The Bixi must be a gentle creature. A hybrid of a turtle and a dragon, it performs a turtle’s job of holding up pillars. But since it is also a dragon, it only holds up pillars with imperial edicts. This uncomplaining individual holds up a pillar inside the Kong Miao temple celebrating an emperor’s bloody victory in a war.

qiyin

Guardian lion in the forbidden cityHybridisation reaches an ultimate with the Kylin, which has a dragon’s head, a lion’s tail, the hooves of an ox, antlers of a deer and fish-scales all over its body. This magical animal is a powerful protector with its ability to repel evil and punish wickedness. The lion is an important beast, of course. A pair of them protects many of the gates in the Forbidden City, but it is a lesser creature. Low enough in the hierarchy that they can be seen alongside entrances to the fancier shops and restaurants all over the city.

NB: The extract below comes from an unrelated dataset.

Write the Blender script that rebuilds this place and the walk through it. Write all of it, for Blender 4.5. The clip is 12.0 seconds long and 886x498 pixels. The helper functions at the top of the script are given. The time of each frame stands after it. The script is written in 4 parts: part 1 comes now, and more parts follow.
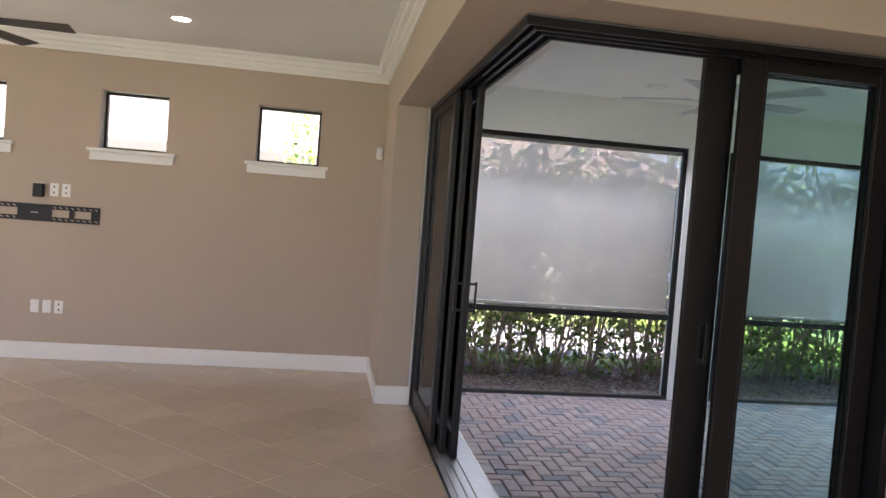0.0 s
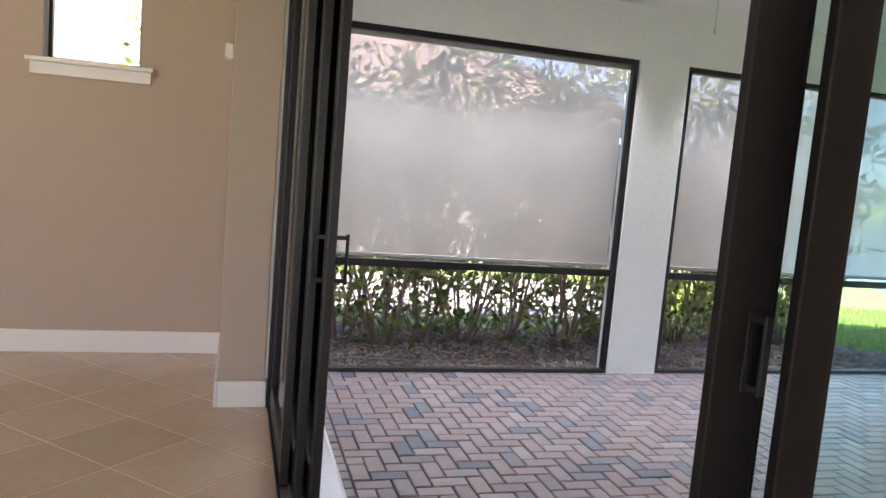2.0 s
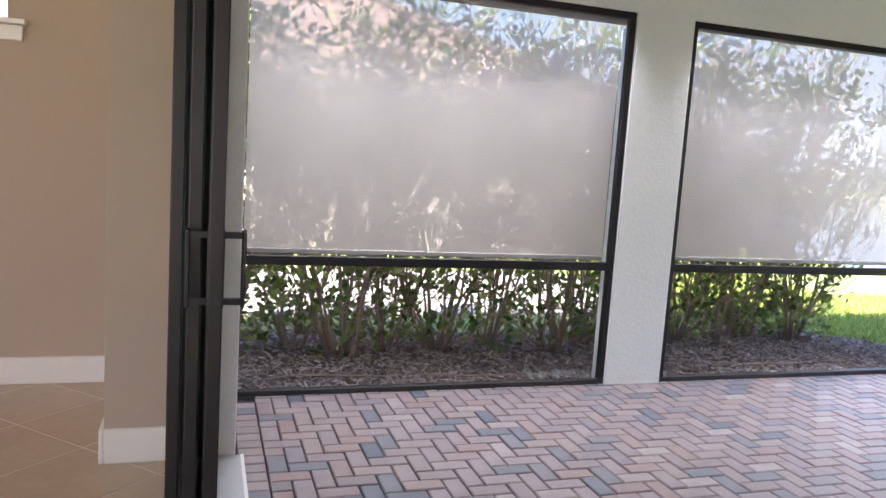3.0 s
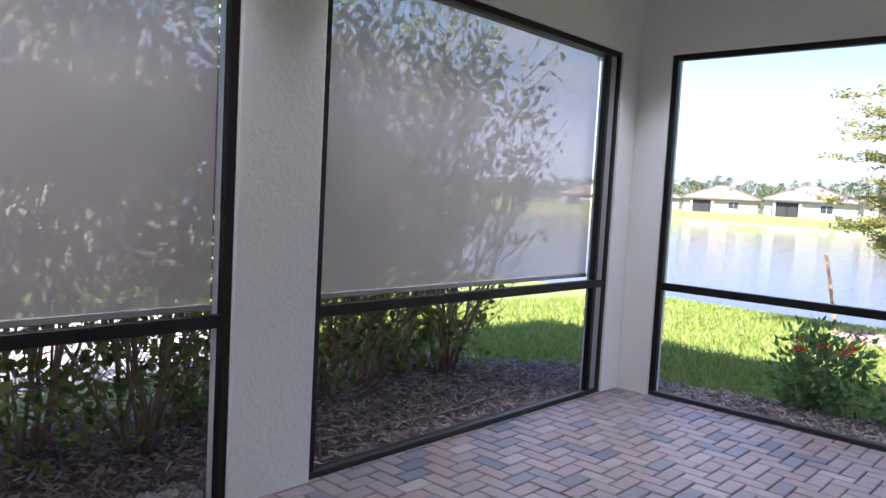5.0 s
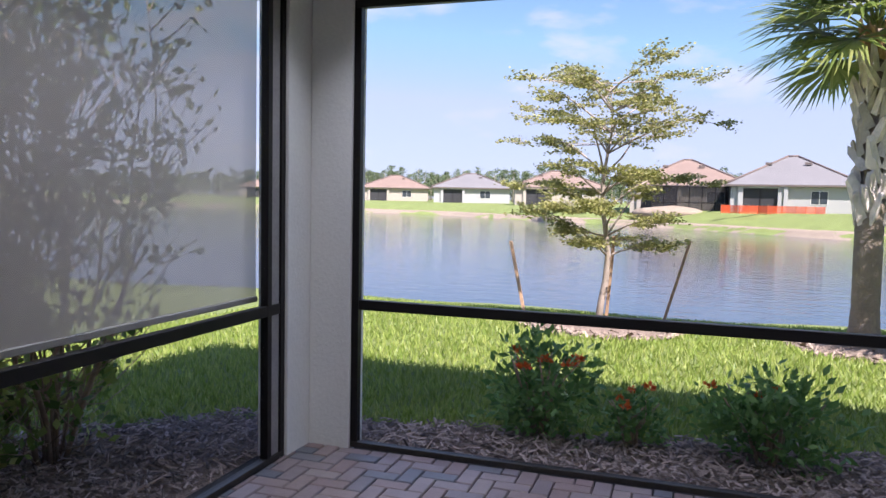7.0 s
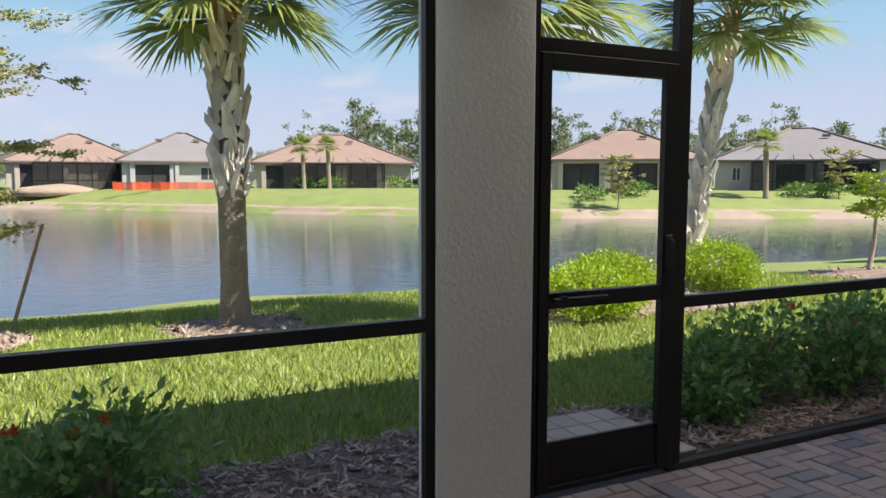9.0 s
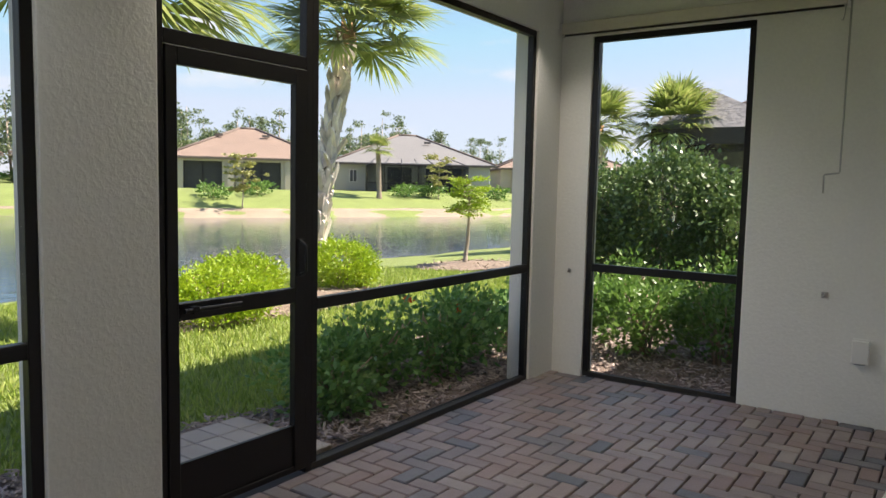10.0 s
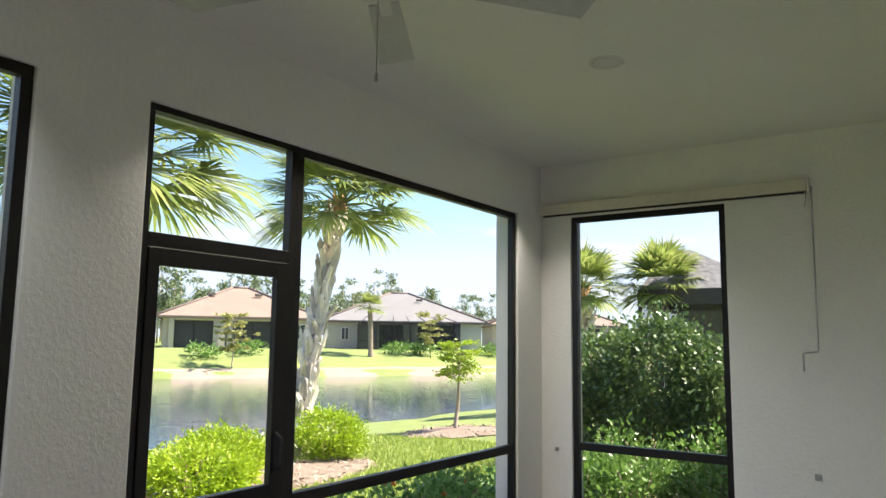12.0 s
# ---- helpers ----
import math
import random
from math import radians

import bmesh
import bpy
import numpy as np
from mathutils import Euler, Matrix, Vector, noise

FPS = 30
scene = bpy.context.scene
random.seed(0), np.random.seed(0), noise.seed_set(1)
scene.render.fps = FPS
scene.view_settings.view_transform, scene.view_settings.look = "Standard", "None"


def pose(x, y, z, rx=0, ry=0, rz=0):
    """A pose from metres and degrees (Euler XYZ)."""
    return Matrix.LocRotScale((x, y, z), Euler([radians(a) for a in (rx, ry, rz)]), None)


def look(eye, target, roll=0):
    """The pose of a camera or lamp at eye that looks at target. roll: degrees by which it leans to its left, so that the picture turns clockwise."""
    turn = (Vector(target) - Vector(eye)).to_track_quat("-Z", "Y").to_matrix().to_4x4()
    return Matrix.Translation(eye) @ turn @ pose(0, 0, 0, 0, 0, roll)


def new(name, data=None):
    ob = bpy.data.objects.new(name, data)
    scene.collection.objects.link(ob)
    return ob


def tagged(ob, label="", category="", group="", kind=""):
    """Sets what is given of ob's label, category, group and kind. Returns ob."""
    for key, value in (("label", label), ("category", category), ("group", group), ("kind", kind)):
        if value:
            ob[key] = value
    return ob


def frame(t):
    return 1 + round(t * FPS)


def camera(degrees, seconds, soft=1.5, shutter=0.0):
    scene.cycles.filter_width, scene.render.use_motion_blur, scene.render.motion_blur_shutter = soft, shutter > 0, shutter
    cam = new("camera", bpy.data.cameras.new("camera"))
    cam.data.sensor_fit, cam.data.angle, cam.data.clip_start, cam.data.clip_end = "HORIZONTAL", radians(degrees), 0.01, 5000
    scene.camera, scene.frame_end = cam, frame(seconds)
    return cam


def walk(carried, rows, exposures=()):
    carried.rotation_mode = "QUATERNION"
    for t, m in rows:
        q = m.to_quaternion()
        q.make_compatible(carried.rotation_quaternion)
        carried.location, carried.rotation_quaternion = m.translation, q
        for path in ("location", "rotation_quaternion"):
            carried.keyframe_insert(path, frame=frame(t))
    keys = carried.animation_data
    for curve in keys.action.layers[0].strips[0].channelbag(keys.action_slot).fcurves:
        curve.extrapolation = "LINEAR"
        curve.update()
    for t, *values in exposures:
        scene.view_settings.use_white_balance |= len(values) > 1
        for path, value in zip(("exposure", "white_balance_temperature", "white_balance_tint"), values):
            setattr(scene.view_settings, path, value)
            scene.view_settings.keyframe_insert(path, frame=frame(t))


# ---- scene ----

Although the tiger is an important beast, it is hardly seen in decorations. The phoenix is the symbol of the empress, and although nearly as powerful as the dragon, is seen much less often. The heron figures prominently in imperial settings, symbolising patience and long life. The turtle, almost as important as the dragon, holds up pillars and heavy things, but also symbolises long life. So much so that turtle soup is supposed to be very good for you even today.